EXERCISE BRIEF
Restrict the output to the lines below starting at the one that contains "4. More parts follow." and ending at the one that contains "return np.concatenate(vs), np.concatenate(fs)", and restate them word for word, both ends included.

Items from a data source
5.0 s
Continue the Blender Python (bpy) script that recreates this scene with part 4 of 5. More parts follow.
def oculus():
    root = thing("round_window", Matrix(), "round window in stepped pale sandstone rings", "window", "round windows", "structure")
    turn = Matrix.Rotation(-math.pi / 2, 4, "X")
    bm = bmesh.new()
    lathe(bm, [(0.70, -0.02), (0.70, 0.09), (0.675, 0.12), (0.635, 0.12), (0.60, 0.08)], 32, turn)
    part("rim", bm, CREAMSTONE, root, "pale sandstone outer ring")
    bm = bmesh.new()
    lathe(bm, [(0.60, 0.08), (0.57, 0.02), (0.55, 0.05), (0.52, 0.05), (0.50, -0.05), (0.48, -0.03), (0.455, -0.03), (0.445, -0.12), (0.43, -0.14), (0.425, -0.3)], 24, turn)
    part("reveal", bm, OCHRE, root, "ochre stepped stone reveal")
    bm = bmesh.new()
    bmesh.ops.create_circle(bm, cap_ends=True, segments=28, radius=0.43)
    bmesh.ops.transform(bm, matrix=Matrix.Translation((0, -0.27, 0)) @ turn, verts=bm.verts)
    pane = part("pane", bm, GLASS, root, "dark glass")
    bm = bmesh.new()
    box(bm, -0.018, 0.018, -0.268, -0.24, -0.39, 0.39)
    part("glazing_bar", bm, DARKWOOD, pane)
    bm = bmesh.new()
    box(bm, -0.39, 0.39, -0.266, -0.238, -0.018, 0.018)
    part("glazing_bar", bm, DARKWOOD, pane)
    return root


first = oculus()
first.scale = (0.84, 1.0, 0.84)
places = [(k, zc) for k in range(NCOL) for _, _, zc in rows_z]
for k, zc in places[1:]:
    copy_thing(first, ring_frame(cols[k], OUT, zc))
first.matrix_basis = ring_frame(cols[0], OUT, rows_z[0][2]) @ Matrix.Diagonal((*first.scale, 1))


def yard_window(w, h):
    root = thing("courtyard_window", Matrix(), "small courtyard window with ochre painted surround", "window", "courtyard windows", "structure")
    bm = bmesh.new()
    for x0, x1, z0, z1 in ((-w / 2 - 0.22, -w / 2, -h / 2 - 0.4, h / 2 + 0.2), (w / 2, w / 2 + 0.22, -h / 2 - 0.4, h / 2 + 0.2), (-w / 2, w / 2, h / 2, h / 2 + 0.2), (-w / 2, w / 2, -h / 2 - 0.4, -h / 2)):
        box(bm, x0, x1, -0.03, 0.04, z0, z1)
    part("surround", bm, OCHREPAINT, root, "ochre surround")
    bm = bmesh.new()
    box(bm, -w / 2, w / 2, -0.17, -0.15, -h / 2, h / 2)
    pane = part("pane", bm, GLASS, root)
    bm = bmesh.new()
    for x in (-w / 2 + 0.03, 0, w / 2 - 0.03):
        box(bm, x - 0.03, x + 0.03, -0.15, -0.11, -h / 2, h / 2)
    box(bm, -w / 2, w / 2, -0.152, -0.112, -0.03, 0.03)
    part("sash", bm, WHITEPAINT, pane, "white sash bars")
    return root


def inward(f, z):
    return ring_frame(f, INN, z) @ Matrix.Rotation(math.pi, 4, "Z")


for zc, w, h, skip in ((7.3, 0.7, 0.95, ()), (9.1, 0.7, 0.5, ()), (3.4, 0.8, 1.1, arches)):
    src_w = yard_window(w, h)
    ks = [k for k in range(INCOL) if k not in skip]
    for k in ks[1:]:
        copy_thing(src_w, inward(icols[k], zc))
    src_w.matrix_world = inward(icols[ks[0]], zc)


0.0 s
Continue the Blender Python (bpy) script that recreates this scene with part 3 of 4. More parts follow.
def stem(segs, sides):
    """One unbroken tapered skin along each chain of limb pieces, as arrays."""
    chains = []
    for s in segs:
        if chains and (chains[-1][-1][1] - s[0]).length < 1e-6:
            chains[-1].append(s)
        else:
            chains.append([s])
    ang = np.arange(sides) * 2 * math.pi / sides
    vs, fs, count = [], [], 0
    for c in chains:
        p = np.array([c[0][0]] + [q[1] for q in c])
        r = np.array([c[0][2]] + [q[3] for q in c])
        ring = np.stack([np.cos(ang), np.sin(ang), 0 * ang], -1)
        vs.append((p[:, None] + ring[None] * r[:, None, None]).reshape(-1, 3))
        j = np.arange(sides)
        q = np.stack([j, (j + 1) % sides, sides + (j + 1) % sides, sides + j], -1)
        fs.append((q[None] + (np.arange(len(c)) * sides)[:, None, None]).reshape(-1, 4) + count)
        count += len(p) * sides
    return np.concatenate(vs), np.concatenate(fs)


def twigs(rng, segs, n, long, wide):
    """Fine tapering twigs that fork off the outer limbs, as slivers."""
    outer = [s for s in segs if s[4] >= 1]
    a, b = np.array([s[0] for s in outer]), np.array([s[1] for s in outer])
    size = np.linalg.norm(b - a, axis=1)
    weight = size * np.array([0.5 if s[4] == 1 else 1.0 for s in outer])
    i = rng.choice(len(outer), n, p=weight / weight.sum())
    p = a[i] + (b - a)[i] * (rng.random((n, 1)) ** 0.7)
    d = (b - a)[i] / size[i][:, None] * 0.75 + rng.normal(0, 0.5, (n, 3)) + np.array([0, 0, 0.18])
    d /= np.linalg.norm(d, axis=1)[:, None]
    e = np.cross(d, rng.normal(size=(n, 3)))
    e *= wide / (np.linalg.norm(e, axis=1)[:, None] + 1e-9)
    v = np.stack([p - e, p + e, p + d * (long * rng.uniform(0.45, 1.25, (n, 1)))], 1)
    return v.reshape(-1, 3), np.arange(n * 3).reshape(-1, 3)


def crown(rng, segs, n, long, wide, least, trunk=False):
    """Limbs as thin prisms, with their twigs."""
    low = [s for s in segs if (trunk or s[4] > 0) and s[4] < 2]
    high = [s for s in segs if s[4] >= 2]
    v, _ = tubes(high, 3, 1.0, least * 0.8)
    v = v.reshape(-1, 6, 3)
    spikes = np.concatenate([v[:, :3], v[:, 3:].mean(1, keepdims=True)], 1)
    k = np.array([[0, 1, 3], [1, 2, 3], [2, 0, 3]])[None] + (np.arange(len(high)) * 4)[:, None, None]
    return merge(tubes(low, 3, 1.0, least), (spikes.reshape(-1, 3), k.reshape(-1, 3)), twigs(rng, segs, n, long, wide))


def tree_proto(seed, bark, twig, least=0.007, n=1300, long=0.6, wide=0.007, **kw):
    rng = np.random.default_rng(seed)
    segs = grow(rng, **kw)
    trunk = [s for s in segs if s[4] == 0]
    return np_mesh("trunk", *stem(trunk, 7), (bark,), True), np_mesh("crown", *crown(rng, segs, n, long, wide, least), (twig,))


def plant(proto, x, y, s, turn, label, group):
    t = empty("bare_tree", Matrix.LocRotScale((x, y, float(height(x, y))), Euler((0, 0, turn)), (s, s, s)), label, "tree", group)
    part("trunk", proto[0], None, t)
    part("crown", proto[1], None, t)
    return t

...

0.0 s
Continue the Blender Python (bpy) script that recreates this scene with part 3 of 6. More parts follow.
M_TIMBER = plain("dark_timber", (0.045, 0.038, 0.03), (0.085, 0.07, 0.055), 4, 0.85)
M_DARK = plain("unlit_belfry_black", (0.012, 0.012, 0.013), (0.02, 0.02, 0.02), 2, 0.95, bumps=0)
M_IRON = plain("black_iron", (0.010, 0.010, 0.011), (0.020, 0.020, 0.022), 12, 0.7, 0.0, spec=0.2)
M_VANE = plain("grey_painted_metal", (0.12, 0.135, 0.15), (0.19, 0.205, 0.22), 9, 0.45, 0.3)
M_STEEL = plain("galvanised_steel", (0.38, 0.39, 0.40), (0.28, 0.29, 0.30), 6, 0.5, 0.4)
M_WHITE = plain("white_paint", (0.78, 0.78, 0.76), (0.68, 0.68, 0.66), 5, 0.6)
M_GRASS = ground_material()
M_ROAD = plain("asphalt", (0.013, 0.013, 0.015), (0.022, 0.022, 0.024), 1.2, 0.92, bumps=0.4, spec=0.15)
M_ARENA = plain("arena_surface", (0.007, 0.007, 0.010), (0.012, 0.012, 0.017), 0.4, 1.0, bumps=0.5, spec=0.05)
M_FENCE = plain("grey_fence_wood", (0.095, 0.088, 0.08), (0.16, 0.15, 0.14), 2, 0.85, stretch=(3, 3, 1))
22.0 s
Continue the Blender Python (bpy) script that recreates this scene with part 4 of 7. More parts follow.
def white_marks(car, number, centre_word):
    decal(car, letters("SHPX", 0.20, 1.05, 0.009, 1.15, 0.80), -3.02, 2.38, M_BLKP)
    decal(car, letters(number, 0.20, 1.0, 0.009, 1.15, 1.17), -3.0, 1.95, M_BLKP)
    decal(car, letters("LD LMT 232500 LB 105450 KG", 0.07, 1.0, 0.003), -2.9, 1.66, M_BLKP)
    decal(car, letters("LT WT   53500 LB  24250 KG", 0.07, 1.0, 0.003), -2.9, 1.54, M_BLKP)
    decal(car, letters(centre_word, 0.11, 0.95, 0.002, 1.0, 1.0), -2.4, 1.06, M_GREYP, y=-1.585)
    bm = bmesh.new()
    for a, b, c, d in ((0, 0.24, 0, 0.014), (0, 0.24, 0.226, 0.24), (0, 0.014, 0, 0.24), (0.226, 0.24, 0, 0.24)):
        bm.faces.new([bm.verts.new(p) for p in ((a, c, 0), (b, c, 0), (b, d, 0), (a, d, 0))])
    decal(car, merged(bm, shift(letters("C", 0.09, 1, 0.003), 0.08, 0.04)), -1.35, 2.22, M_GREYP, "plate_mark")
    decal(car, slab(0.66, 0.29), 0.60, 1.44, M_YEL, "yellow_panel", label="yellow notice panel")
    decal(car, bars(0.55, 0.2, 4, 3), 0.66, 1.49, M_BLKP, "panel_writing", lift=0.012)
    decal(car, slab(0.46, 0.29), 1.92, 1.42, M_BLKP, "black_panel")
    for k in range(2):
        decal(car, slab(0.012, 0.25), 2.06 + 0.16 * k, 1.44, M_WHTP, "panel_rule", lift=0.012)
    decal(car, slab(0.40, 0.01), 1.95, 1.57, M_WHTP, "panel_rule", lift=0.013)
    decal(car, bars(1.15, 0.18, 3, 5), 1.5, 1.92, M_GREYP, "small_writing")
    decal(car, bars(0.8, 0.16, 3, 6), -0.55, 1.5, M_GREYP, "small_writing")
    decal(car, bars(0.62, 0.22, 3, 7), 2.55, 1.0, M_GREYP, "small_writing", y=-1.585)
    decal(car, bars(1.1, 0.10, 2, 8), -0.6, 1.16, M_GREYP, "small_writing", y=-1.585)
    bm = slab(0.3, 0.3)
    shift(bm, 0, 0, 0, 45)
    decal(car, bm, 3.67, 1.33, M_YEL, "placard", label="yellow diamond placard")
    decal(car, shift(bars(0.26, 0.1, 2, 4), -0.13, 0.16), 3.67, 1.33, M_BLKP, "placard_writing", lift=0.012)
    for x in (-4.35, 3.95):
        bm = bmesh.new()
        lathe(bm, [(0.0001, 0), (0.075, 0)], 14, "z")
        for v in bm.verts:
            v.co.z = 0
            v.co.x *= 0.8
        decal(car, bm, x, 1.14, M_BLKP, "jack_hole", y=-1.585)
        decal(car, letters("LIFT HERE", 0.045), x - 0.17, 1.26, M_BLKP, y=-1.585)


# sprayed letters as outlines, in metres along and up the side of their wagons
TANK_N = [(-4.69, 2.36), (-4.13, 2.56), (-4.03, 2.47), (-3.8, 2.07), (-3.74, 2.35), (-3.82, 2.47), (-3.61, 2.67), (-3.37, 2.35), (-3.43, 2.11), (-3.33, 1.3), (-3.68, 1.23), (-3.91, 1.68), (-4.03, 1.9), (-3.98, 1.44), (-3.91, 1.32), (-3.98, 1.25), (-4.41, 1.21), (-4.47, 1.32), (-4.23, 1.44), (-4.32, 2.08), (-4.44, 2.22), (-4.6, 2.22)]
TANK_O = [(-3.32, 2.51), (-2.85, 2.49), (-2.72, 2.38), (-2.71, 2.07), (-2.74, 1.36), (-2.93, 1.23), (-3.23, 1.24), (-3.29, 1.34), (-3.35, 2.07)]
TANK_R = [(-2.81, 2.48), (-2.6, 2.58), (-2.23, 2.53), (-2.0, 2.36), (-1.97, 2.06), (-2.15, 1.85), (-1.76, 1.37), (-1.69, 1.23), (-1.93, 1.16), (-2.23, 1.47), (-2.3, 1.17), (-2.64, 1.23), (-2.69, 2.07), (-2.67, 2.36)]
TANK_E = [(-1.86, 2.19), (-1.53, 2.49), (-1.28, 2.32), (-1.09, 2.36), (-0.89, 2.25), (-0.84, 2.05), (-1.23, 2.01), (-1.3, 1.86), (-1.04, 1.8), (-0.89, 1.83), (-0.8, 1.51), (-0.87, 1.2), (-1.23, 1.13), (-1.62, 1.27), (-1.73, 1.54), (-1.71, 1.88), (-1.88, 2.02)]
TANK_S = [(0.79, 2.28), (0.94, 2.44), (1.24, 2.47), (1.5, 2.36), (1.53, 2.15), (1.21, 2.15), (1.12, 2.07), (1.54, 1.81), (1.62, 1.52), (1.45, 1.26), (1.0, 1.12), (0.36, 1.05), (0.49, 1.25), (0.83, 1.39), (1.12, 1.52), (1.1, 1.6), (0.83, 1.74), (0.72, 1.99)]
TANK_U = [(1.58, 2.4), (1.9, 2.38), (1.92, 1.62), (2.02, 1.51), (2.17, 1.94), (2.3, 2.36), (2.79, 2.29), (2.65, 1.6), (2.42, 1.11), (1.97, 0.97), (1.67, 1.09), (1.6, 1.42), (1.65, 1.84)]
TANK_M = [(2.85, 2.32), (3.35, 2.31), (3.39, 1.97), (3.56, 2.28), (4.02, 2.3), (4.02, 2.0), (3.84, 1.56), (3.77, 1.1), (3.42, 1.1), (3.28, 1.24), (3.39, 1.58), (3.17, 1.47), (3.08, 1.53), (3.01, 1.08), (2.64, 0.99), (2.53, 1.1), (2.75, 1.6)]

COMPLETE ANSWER
Continue the Blender Python (bpy) script that recreates this scene with part 3 of 4. More parts follow.
def stem(segs, sides):
    """One unbroken tapered skin along each chain of limb pieces, as arrays."""
    chains = []
    for s in segs:
        if chains and (chains[-1][-1][1] - s[0]).length < 1e-6:
            chains[-1].append(s)
        else:
            chains.append([s])
    ang = np.arange(sides) * 2 * math.pi / sides
    vs, fs, count = [], [], 0
    for c in chains:
        p = np.array([c[0][0]] + [q[1] for q in c])
        r = np.array([c[0][2]] + [q[3] for q in c])
        ring = np.stack([np.cos(ang), np.sin(ang), 0 * ang], -1)
        vs.append((p[:, None] + ring[None] * r[:, None, None]).reshape(-1, 3))
        j = np.arange(sides)
        q = np.stack([j, (j + 1) % sides, sides + (j + 1) % sides, sides + j], -1)
        fs.append((q[None] + (np.arange(len(c)) * sides)[:, None, None]).reshape(-1, 4) + count)
        count += len(p) * sides
    return np.concatenate(vs), np.concatenate(fs)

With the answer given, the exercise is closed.